[Direction] In the records below, begin at the line that has "What Blender Python" and stop after the line that has "scene.render.fps = FPS"; quote those lines verbatim and nothing more.
-- Supplied material start --
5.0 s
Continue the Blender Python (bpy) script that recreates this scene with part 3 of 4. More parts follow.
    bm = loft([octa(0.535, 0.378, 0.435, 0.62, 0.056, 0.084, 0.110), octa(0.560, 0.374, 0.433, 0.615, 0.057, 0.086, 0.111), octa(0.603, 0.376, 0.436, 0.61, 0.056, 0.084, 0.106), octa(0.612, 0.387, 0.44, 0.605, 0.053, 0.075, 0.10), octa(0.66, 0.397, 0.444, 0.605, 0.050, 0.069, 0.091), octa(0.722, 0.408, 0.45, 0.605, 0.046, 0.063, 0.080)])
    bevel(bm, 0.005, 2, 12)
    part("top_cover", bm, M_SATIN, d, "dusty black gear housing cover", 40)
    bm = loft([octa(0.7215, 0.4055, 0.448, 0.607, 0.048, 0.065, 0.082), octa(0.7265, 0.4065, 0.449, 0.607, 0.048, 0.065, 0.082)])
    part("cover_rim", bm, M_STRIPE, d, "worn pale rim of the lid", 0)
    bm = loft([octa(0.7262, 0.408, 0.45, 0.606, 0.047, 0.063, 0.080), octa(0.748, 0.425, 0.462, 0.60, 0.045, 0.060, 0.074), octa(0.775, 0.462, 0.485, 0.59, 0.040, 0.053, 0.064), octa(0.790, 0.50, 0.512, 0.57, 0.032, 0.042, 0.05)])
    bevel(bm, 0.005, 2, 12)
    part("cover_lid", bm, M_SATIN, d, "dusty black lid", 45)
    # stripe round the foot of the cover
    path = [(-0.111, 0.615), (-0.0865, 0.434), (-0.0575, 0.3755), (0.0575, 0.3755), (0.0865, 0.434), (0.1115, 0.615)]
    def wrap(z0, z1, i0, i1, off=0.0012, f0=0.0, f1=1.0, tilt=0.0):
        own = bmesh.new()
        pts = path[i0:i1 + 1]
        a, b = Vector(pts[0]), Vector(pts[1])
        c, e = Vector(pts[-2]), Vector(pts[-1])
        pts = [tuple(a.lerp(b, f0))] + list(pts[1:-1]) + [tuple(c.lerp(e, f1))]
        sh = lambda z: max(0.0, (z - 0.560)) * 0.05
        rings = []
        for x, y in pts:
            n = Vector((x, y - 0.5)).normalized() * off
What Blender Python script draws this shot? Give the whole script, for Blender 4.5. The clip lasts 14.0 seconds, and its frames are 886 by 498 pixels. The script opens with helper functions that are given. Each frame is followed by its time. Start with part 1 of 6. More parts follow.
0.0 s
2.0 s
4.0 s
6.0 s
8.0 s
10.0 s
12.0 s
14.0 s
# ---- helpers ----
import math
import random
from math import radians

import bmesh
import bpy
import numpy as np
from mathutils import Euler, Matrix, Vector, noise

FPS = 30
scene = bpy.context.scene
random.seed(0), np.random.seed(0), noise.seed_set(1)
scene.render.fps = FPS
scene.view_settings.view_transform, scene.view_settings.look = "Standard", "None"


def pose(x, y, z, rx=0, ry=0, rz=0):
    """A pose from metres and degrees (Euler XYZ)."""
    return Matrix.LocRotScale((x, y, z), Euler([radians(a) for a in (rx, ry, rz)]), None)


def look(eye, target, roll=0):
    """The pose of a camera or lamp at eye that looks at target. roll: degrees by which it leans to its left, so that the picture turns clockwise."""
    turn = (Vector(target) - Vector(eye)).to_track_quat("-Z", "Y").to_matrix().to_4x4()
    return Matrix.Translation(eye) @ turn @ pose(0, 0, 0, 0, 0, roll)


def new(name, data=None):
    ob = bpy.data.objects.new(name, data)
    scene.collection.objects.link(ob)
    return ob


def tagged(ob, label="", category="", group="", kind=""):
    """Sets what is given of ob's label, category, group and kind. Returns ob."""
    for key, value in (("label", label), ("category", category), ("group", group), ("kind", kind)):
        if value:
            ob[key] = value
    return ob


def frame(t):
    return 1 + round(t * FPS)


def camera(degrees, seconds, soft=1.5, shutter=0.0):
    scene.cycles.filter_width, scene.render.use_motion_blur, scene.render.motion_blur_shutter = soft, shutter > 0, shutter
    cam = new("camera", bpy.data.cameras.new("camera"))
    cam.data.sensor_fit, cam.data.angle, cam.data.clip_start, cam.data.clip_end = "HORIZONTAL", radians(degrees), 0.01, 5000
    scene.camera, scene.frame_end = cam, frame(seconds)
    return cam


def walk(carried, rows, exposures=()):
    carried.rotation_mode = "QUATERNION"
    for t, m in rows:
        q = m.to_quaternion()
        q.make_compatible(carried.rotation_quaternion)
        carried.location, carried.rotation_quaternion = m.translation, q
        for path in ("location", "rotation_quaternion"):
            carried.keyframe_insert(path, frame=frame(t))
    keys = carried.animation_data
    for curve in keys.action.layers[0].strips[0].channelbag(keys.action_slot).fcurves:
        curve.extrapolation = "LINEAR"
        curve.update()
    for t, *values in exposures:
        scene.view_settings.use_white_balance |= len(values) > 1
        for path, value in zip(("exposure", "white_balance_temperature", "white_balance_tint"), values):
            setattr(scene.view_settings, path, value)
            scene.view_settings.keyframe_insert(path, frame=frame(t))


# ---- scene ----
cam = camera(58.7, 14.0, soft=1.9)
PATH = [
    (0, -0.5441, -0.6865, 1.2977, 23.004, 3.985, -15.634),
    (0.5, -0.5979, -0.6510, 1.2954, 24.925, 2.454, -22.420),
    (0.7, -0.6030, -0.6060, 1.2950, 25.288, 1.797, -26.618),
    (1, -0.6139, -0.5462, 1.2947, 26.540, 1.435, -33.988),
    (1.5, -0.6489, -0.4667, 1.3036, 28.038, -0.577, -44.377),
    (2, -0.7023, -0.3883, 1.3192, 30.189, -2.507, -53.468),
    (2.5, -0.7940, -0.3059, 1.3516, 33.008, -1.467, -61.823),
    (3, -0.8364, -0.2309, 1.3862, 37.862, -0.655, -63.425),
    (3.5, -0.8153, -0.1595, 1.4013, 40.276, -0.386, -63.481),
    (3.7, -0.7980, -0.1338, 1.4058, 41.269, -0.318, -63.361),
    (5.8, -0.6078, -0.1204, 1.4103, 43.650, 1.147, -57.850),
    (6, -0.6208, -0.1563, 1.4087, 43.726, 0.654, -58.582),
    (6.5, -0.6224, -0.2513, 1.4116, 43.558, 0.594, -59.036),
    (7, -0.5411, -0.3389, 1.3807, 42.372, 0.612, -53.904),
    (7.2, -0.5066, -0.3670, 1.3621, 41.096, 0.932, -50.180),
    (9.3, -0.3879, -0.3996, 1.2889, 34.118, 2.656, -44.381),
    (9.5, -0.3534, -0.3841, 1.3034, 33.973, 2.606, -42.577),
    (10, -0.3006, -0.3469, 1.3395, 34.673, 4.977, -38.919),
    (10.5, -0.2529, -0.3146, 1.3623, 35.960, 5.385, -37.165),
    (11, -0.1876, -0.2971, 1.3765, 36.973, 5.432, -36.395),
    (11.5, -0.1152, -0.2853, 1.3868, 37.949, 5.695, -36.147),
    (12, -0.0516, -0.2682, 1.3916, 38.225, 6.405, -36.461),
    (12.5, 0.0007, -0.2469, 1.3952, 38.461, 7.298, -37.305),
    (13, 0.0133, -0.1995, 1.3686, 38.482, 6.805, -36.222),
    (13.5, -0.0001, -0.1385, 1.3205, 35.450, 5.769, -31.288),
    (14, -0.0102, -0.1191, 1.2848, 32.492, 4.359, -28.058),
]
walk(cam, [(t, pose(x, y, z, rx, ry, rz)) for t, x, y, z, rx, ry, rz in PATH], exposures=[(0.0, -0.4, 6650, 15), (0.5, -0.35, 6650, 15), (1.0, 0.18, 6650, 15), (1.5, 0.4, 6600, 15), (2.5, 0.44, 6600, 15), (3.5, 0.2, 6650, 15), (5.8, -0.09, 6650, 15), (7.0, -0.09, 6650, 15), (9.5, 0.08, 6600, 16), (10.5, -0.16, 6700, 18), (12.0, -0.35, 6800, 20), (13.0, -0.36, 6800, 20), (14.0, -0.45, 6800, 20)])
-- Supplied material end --
[Written solution]
What Blender Python script draws this shot? Give the whole script, for Blender 4.5. The clip lasts 14.0 seconds, and its frames are 886 by 498 pixels. The script opens with helper functions that are given. Each frame is followed by its time. Start with part 1 of 6. More parts follow.
0.0 s
2.0 s
4.0 s
6.0 s
8.0 s
10.0 s
12.0 s
14.0 s
# ---- helpers ----
import math
import random
from math import radians

import bmesh
import bpy
import numpy as np
from mathutils import Euler, Matrix, Vector, noise

FPS = 30
scene = bpy.context.scene
random.seed(0), np.random.seed(0), noise.seed_set(1)
scene.render.fps = FPS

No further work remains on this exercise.